SEATTLE - The American Civil Liberties Union of Washington is trying to keep a proposed Seattle charter amendment that would change how the city handles homelessness off the November ballot.
In a lawsuit filed Wednesday in King County Superior Court, the ACLU, Seattle/King County Coalition on Homelessness and the Transit Riders Union said the "Compassion Seattle" measure, officially known as Charter Amendment 29, is beyond the scope of local initiative power and violates state law on how local governments can address homelessness.
The measure, which recently qualified for the ballot, directs the city to provide 2,000 units of emergency or permanent housing within a year and requires the city to ensure that parks, playgrounds, sidewalks and other public spaces remain clear of encampments.
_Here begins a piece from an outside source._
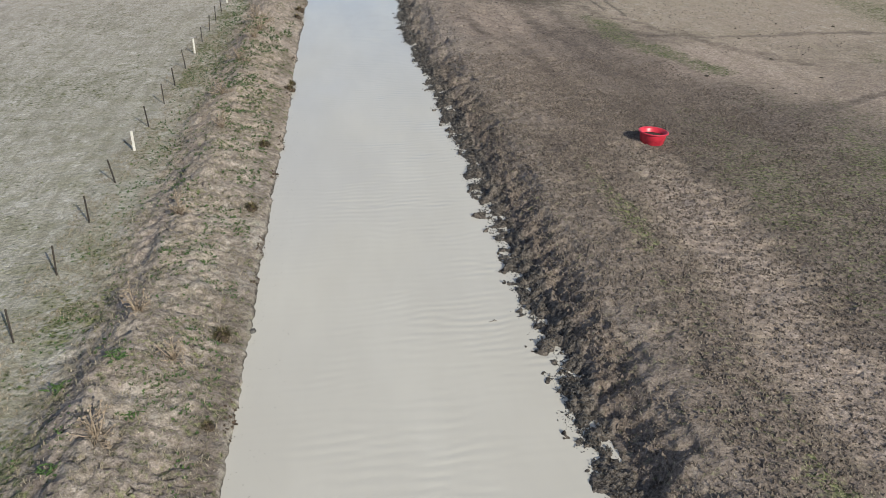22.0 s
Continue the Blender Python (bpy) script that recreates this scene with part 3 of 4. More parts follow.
    far = step(0, 30, Y - shade_line + 12 * big)
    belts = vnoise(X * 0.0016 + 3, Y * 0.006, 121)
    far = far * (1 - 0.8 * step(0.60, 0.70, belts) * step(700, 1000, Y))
    turf = np.maximum(turf, step(13, 24, X) * step(142, 158, Y) * (1 - step(225, 300, Y)) * (0.40 + 0.3 * big))
    green = np.where((X > -9) & (X < 8) & (Y > 205) & (Y < 350), np.maximum(green, 0.42 + 0.4 * big) * (1 - step(-3, 4, 9 - np.abs(bd - bw))) , green)
    dirt = np.where((X > -8.5) & (X < 8) & (Y > 230) & (Y < 360), dirt * 0.6, dirt)
    # two old wheel ruts cut into wet ground
    for px, py, qx, qy in ((19.4, 75, 18.6, 60), (17.6, 74, 17.9, 62)):
        t = np.clip((Y - py) / (qy - py), 0, 1)
        on = (1 - step(0.10, 0.30, np.abs(X - (px + (qx - px) * t) + 0.12 * mid))) * (Y < py) * (Y > qy)
        mud = np.maximum(mud, on * 0.62)
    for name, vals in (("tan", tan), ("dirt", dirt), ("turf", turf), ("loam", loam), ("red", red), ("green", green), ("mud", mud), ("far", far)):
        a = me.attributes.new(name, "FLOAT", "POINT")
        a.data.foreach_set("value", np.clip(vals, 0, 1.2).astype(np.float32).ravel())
    ob = new("ground", me)
    return tagged(ob, "dry tan pasture with bare earth, trampled mud and green patches", "ground", kind="structure")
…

The pro-amendment campaign called the lawsuit "another blatant tactic to preserve and protect the status quo"
"This group has dictated City of Seattle policy on homelessness for the last decade, with no accountability, all while the crisis has only gotten worse," Compassion Seattle said in a written statement.
According to the lawsuit, state law gives local legislative bodies — city and county councils — the exclusive authority to develop plans targeting homelessness. Further, it says, the amendment would undermine the city’s binding agreement with King County creating a regional homelessness authority and would unlawfully waive land-use regulations to speed the development of emergency and permanent housing.
"State law provides multiple avenues for constituents to influence homelessness policies and practices, but the initiative process at the city level is not one of them," ACLU attorney Breanne Schuster said in a news release.
Proposed Charter Amendment 29 has received mixed feedback. Seattle’s mayoral candidates were almost evenly split on it in this month’s primary; of the top-two vote-getters who advanced to the general election, former City Council member Bruce Harrel supports it, saying the city must act with more urgency on the issue, while City Council President Lorena González opposes it, calling it an unfunded mandate that could lead to cuts in vital services.
Some homeless nonprofit leaders and advocates have spoken in favor of it, but others have started a campaign called House Our Neighbors to encourage voters to oppose it.